When a social conservative accuses the mainstream media of being biased against them, I don't argue with them, I just acknowledge it and think to myself, this is a good thing and I am glad you just have to suck it up.

I don't see why in general liberals just don't act the way I do instead of trying to deny the bias.
The press is, for the most part, a for-profit institution, and so it has this odd bias towards reporting things that make it money. This means, inter alia, that reporters on the White House beat often report what the White House is telling them so that it will keep doing so; that local TV stations tend to tell you more about murders and robberies than about school bonds issues; that many complex issues get reduced to two commentators yelling at each other; that stories that involve reporting from esoteric foreign locations get shortchanged in favor of stories that can be reported from behind a desk in NYC or DC; that stories that require sophisticated credentials to make sense of (e.g., a law or economics degree) get reported poorly; and so on. All of these thing reflect the markets that the media are in.

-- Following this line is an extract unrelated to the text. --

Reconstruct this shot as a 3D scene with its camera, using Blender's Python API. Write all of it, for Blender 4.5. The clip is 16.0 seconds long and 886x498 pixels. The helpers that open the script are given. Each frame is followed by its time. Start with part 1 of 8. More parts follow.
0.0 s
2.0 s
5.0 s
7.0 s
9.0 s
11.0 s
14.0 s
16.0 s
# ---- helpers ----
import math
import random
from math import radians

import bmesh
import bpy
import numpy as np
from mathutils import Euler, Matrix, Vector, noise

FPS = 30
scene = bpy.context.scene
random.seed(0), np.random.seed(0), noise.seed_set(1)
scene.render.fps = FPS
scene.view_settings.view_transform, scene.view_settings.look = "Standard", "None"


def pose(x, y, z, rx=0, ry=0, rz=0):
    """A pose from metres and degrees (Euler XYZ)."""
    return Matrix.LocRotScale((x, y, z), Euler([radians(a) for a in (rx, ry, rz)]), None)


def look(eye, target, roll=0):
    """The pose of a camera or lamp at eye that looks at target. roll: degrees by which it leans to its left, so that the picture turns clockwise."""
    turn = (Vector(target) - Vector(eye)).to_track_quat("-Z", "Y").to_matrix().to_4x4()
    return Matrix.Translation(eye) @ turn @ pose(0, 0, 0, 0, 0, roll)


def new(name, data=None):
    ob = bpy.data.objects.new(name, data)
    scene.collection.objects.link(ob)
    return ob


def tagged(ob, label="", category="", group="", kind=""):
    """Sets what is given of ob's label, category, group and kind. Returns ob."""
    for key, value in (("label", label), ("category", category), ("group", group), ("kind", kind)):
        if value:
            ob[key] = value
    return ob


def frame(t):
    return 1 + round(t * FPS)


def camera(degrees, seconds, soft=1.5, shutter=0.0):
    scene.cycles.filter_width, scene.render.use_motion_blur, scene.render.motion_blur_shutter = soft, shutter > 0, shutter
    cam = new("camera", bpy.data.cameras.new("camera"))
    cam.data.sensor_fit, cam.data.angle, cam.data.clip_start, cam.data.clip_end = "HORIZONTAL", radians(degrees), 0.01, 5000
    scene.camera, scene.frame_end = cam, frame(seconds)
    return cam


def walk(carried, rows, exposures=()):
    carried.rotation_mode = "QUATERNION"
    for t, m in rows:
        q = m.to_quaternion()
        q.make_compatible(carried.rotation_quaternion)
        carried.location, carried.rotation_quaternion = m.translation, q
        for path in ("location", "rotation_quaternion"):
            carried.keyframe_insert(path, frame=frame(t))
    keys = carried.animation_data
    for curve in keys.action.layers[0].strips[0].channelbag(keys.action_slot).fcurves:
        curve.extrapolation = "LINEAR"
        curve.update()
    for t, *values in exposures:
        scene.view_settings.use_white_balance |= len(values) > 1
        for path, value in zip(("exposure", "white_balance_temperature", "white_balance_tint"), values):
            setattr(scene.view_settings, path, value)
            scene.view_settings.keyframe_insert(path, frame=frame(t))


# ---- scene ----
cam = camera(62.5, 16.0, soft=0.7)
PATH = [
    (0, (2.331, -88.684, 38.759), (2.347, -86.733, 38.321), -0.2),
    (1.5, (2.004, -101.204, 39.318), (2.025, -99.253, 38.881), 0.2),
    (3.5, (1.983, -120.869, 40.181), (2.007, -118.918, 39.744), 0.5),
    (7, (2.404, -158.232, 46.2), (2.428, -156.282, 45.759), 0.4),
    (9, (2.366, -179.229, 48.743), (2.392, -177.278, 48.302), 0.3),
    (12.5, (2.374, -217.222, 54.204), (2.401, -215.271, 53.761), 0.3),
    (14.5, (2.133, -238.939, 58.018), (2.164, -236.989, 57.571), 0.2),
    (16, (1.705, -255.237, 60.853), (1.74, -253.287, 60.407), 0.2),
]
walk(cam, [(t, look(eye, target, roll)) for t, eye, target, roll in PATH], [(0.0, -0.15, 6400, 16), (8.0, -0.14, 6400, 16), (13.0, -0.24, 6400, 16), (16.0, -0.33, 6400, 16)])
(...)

The notion that all of these "biases" have less of an impact on the news we get than the particular political viewpoint of the reporter involved is foolish and ignorant, and would not be taken seriously by people conversant with the concept that large for-profit enterprises tend to act rationally to make money, except that it's a useful deceit to the sort of conservatives who like to complain that the deck is stacked against them by the cultural elites.